● **Written problem**
What lines of the data hold the string "this"? Pull each one out.

● **Given entries**
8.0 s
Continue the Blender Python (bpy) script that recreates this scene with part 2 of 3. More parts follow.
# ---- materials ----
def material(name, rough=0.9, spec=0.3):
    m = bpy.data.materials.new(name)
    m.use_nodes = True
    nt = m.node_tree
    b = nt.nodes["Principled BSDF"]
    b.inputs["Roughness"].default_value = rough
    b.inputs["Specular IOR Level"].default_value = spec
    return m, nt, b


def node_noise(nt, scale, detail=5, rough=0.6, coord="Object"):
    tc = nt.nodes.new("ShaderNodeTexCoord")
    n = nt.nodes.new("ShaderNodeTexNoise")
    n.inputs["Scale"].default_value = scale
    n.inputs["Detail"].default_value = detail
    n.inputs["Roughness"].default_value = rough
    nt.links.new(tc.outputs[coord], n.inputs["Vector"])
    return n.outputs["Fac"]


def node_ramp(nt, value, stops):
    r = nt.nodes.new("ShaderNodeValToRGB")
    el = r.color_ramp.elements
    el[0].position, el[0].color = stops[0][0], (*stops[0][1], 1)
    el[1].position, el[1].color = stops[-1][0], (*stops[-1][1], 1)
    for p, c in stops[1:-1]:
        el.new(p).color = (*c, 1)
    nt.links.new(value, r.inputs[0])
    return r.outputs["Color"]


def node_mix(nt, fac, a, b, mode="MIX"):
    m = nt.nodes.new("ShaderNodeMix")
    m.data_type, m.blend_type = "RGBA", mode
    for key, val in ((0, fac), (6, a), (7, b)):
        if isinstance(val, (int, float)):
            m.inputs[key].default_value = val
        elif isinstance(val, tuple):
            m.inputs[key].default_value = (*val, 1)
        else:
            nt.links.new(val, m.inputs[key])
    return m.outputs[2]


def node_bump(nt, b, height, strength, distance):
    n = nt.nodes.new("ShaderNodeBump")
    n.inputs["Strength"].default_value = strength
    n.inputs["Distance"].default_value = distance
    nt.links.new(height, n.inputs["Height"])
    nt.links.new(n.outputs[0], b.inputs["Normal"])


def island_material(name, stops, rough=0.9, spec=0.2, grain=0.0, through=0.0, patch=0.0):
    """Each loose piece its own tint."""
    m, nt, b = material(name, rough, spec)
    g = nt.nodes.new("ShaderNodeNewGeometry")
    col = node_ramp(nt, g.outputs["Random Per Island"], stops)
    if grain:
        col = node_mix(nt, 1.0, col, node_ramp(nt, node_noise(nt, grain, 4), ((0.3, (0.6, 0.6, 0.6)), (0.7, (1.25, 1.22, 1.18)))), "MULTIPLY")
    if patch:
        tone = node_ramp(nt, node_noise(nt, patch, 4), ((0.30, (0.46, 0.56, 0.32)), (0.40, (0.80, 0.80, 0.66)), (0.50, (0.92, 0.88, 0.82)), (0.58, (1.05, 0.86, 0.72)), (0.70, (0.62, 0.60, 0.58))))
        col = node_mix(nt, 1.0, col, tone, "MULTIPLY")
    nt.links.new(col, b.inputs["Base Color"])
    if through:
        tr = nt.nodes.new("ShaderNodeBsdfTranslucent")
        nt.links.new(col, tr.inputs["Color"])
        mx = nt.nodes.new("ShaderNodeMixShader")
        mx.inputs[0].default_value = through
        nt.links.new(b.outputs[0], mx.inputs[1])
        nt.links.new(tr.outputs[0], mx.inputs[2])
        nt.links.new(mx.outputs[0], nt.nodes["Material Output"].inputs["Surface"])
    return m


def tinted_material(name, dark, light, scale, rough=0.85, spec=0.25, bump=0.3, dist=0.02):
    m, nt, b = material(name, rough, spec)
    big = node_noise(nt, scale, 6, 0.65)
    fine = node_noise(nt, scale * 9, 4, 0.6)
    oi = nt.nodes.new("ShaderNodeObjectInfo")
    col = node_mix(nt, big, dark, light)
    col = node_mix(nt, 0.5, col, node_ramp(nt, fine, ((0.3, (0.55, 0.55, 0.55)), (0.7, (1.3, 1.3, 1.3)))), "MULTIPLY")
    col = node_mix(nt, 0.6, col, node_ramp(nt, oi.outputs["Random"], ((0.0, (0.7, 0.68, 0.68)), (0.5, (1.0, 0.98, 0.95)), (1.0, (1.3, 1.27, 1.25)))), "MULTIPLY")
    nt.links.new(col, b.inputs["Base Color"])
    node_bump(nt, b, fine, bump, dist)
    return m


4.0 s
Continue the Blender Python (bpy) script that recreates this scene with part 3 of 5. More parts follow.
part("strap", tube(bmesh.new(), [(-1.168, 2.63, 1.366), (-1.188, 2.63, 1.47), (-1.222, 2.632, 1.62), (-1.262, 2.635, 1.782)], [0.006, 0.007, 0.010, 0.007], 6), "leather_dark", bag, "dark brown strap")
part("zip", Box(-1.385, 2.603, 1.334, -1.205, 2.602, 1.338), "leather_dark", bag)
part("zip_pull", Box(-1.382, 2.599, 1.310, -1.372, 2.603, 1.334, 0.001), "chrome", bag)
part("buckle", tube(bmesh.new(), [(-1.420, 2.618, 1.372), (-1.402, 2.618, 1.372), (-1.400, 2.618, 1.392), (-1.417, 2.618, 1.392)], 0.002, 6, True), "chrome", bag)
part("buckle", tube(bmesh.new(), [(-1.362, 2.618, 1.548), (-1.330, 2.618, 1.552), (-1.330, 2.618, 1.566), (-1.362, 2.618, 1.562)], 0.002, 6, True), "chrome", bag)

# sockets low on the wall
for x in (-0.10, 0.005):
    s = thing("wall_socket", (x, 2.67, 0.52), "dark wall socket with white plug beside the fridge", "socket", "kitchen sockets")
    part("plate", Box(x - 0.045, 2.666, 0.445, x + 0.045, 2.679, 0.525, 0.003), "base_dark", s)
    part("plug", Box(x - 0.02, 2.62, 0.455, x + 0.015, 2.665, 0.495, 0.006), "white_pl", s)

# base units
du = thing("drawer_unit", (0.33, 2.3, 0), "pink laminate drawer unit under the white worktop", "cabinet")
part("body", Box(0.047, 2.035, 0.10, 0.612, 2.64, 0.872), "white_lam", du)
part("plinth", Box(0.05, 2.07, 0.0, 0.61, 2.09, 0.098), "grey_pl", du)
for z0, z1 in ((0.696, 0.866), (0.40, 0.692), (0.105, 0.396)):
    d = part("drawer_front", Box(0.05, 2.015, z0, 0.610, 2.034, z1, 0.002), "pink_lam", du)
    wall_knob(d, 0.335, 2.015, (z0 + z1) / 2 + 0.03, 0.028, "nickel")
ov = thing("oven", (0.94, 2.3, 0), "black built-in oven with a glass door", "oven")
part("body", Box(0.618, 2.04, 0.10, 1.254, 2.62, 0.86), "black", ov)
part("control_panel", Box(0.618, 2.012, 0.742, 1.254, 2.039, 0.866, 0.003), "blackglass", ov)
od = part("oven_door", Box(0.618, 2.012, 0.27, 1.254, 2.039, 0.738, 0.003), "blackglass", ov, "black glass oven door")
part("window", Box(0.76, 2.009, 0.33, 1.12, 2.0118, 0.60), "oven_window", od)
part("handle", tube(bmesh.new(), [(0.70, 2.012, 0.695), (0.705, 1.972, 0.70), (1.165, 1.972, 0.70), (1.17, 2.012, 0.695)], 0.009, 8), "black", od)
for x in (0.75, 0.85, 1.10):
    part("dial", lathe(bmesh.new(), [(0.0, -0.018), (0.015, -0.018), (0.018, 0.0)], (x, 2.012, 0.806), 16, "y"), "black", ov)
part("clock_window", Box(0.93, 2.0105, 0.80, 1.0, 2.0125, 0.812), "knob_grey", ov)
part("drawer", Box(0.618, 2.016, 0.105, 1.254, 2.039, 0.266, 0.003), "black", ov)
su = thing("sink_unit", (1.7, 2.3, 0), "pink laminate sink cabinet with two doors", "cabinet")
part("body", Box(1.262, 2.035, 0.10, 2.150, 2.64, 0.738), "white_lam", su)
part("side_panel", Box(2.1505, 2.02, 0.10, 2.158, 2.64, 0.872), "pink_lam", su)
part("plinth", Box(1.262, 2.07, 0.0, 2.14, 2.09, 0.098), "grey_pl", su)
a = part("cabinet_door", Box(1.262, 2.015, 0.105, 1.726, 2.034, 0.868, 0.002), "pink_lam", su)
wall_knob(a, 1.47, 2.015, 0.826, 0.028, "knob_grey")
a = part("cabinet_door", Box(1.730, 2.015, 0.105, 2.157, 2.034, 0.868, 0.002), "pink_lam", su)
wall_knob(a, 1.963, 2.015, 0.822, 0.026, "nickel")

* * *

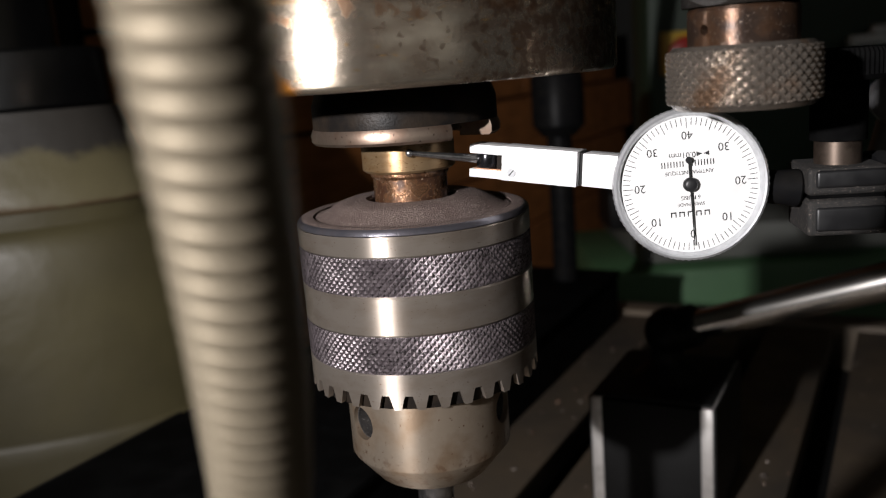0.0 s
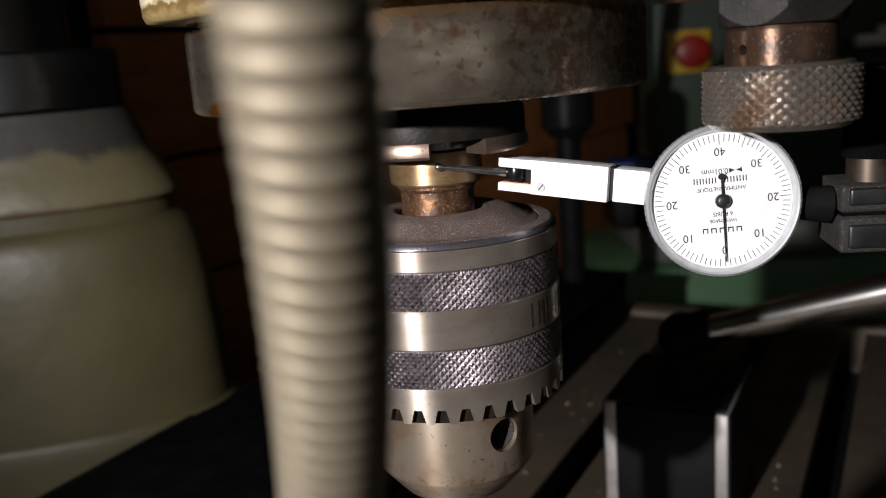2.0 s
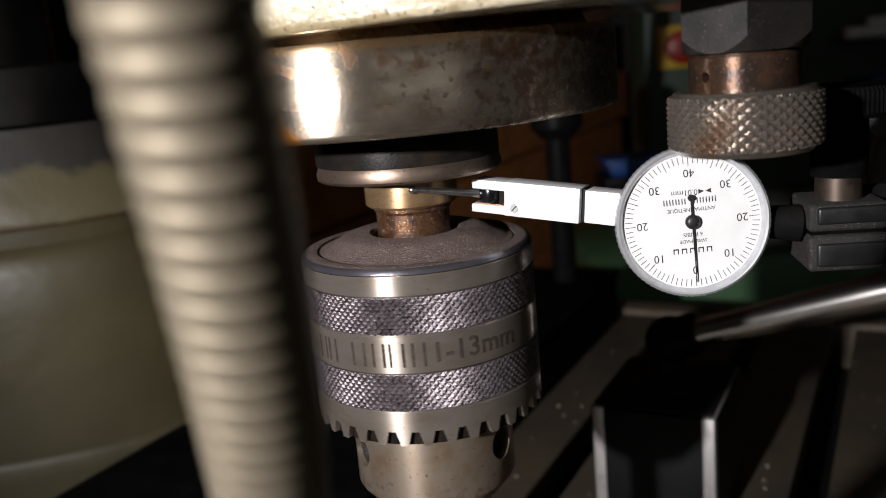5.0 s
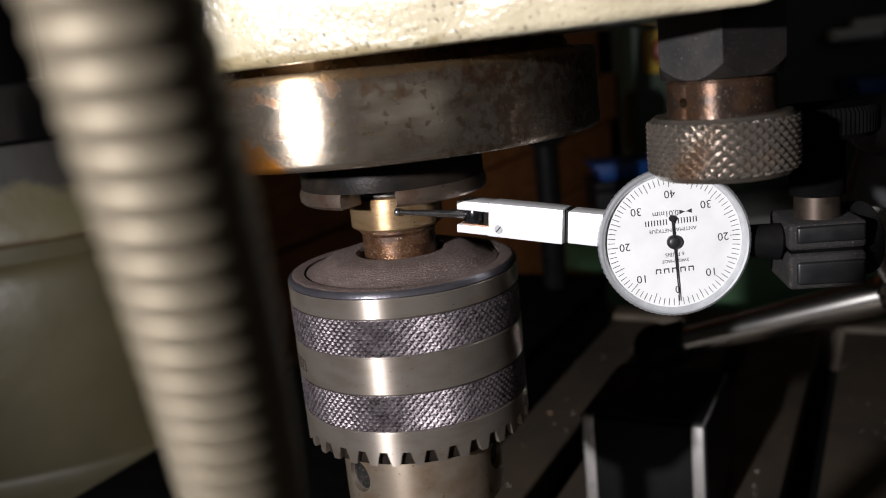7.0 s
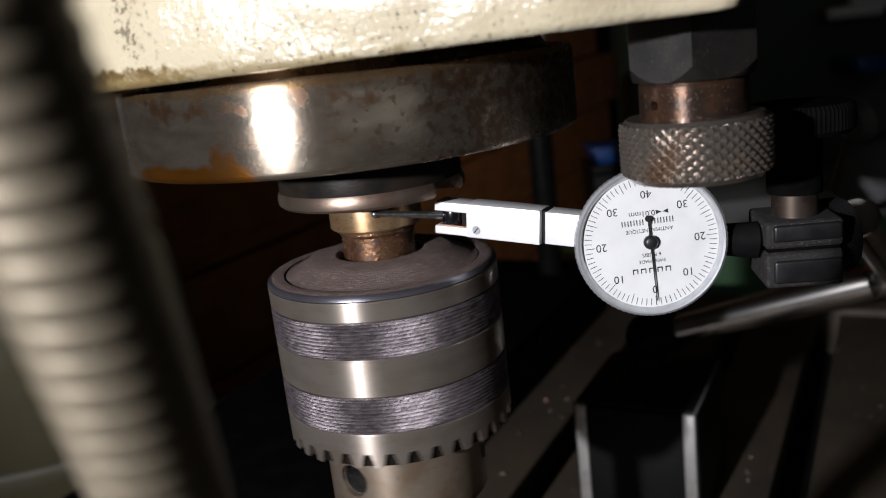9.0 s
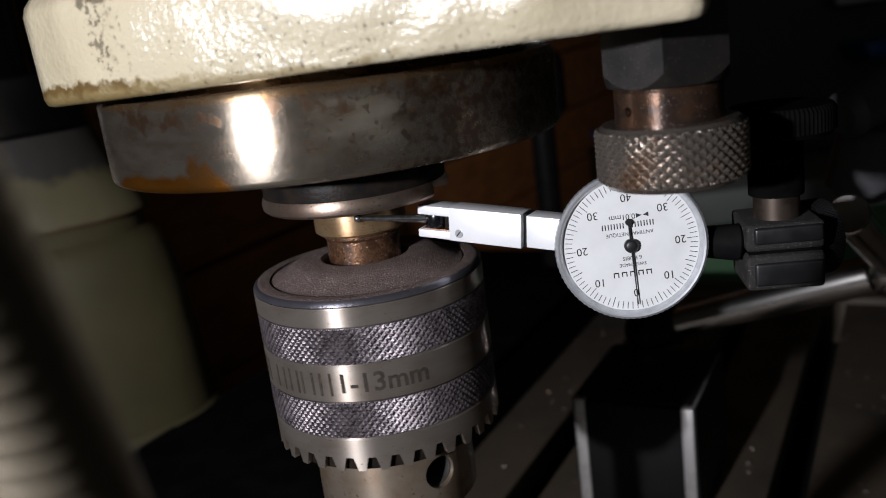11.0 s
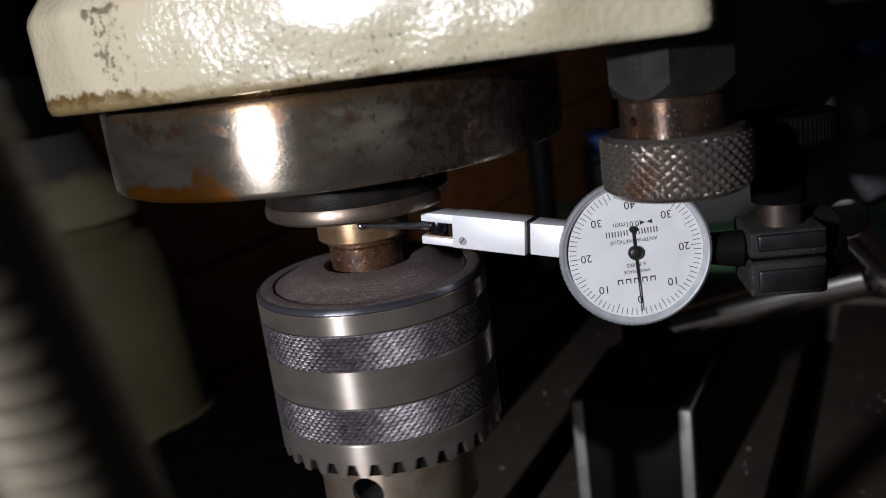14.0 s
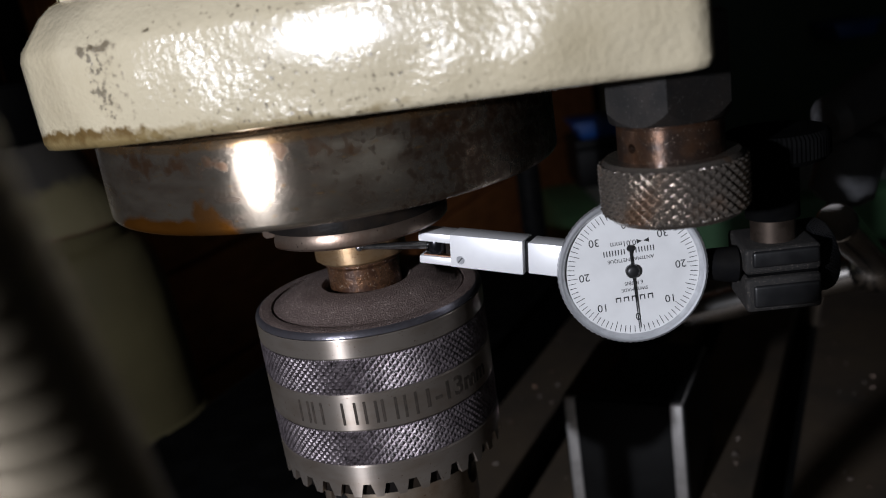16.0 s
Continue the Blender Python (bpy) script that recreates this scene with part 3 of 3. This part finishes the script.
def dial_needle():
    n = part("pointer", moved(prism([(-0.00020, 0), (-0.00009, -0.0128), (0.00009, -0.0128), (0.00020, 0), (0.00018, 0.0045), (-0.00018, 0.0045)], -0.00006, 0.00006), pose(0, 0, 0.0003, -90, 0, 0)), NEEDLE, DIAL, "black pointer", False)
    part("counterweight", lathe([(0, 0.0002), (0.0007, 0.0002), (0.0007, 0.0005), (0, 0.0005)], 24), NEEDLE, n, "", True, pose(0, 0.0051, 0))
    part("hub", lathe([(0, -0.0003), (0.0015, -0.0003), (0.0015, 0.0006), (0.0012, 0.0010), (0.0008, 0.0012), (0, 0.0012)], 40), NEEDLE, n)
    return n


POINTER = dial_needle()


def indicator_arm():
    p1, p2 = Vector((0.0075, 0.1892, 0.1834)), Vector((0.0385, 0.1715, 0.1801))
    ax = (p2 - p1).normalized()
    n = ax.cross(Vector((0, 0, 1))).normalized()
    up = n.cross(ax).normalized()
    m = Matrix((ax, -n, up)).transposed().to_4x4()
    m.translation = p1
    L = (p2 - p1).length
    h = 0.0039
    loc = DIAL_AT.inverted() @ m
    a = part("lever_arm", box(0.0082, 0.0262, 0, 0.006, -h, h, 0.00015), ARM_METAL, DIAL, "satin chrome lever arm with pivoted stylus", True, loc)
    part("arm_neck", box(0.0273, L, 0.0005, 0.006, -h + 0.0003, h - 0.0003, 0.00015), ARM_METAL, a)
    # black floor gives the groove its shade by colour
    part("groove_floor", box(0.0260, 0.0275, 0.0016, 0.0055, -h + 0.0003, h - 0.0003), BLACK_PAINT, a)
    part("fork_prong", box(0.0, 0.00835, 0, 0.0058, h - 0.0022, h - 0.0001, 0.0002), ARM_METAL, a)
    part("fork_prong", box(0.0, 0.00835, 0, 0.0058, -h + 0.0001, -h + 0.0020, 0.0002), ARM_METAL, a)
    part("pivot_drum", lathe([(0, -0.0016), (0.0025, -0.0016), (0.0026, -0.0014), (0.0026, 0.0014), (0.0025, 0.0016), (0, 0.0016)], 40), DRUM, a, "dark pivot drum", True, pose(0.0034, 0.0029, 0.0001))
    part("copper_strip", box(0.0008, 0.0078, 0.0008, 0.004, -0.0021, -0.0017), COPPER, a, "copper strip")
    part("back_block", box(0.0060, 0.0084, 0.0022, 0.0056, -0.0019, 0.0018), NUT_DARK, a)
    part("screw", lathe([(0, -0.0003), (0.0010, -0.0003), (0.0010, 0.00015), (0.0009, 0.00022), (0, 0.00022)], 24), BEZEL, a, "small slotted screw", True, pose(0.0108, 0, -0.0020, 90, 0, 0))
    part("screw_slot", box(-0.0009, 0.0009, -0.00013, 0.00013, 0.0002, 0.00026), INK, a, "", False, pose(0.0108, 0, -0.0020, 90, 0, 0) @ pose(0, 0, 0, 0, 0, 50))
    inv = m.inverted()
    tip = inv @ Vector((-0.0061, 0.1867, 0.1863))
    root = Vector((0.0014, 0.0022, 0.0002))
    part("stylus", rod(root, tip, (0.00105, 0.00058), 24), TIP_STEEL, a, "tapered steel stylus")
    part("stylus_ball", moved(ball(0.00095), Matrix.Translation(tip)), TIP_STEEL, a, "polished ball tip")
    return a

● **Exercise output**
Continue the Blender Python (bpy) script that recreates this scene with part 2 of 3. More parts follow.
Continue the Blender Python (bpy) script that recreates this scene with part 3 of 5. More parts follow.
Continue the Blender Python (bpy) script that recreates this scene with part 3 of 3. This part finishes the script.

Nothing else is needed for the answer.